The Promise of Paid Search Bid Management Tools
There are a million paid search management tools. Well, maybe a million is an overstatement, but the paid search and bid management space is quite saturated with companies promising the latest and greatest tools to do the work of an analyst.
Most of these tools have similar offerings with 1-2 killer features that are used to differentiate them from a sea of similarity. When an excellent search marketer uses their product, they often take credit for the success in their marketing materials. Case studies are published and everyone looks like a hero; the client, the agency, the analyst and the software they used. One big pat on the back for all parties involved.
Paid Search management tool makers and marketers use this success in their marketing materials, showcasing the great results that come from their software as expected results for anyone else using the tool. It's hard to argue with such compelling numbers and the promises of efficiency gained while using the tool, and these results effectively lead to software sales for the tool maker.
Lured by the results and efficiency promises, agencies and in house marketers purchase these tools and undergo an extensive configuration and tagging process to get up and running. Often configuration will take 3-6 months, a complete re-tagging of all websites using the tool, and 20-40 hours of training in the nuances of the tool.
Assuming that they survive this indoctrination and the tool is implemented successfully, the analyst finds it's time to start trying to achieve the results they witnessed in the case studies provided by the tool provider, only to find…
The Reality of Paid Search Bid Management Tools
The first few days of using a paid search bid management tool are often underwhelming. All of the promise is met with a learning curve. Basic edits that were easy to make in AdWords Editor or AdCenter Desktop now take 5 times as long in the new interface and involve executing a series of actions in a specific order to make sure you don't break your bi-directional synchronization with search engines.
You begin to fear making major changes in the tool and miss the days when management was so much easier using your primitive tools. Bid management is much more complex than you were lead to believe, and your implementation representative warns you that implementing bid rules should be done by a highly trained consultant. The package also does not have any bid rules to choose from, but rather a blank canvas that you are expected to use to paint your way to bid rule paradise.

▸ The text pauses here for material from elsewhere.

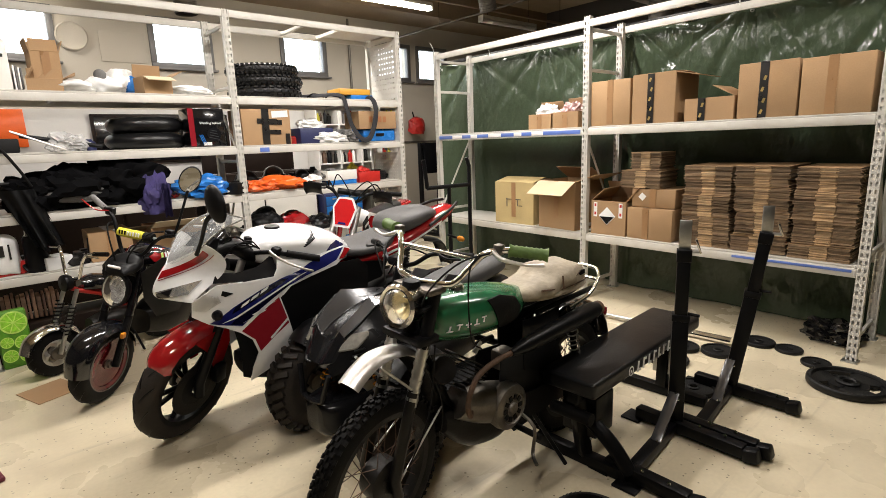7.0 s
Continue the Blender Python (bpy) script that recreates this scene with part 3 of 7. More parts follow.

The other tools aren't much better. Reporting only works for the period of time after you implement the tool, so you have no historical data to work with. Managing multiple search engines is not as easy as they made it out to seem either. You still have to tag each search engine separately, so the only thing you gain is consolidated reporting, only this doesn't work as you expected either. While the tool has every report you have ever dreamed of built into the product, none of them are as good as you need them to be.
Your web analytics tool starts to show funky URL parameters at the end of your top content report, much to the dismay of your analytics team. Your web team is concerned that the new tags you add to your site will break other tracking and slow down the website… and that the next release is in 2 months.
Then there is the the biggest issue for agencies; the fact that the monthly charges for the tool are based on a percentage of the ad spend you run through their systems. This can be anywhere from 1-5% and will significantly cut into the margins the agency makes off of paid search management services.
Suddenly, you are looking to see if there is a way to end your contract early and revert back to our primitive methods.
How to Succeed Without Paid Search Management Suites
Here is how you succeed in the world when you don't have the patience or budget for a management suite:
Hire great analysts
This should go without saying, but a great analyst is better than any tool will ever be. Sure, we have programmed computers to play chess better than humans, but paid search management has far more variables at stake – and most of these variables are not available to anyone outside of the engineers at Google and Bing!
Use the best tool for the job, for each job
If you are not tied down to a management suite, you can piece together your own system using the best tools in class, usually with incredible cost savings.
Technology as an enhancement to intelligence, not a replacement
There are only so many bid strategies that you will need. Be smart about what strategies you are looking to implement and implement them! Don't wait for technology to do your job, because it will never love the results like you will!
Use Features Built into Search Engines.
- AdWords has bid rules; use them
- Conversion Optimizer has access to variables you have never dreamed of using, take advantage
- Use AdWords Editor for bid changes. It's super efficient.
- Integration between Google Analytics and AdWords has always been strong, and now Google Analytics is allowing you to import your cost data from other engines! You can now have all of your reporting in one place
Bottom Line: Tools don't create efficiencies, thinking through problems is what creates efficiencies
You come up with the strategy, and the tools do your bidding. Not the other way around.
Great Investment or Save Your Money?
Save your money for now. Use that money to invest in a superior paid search tactician and provide them with the best in class tools needed to do each function of their job.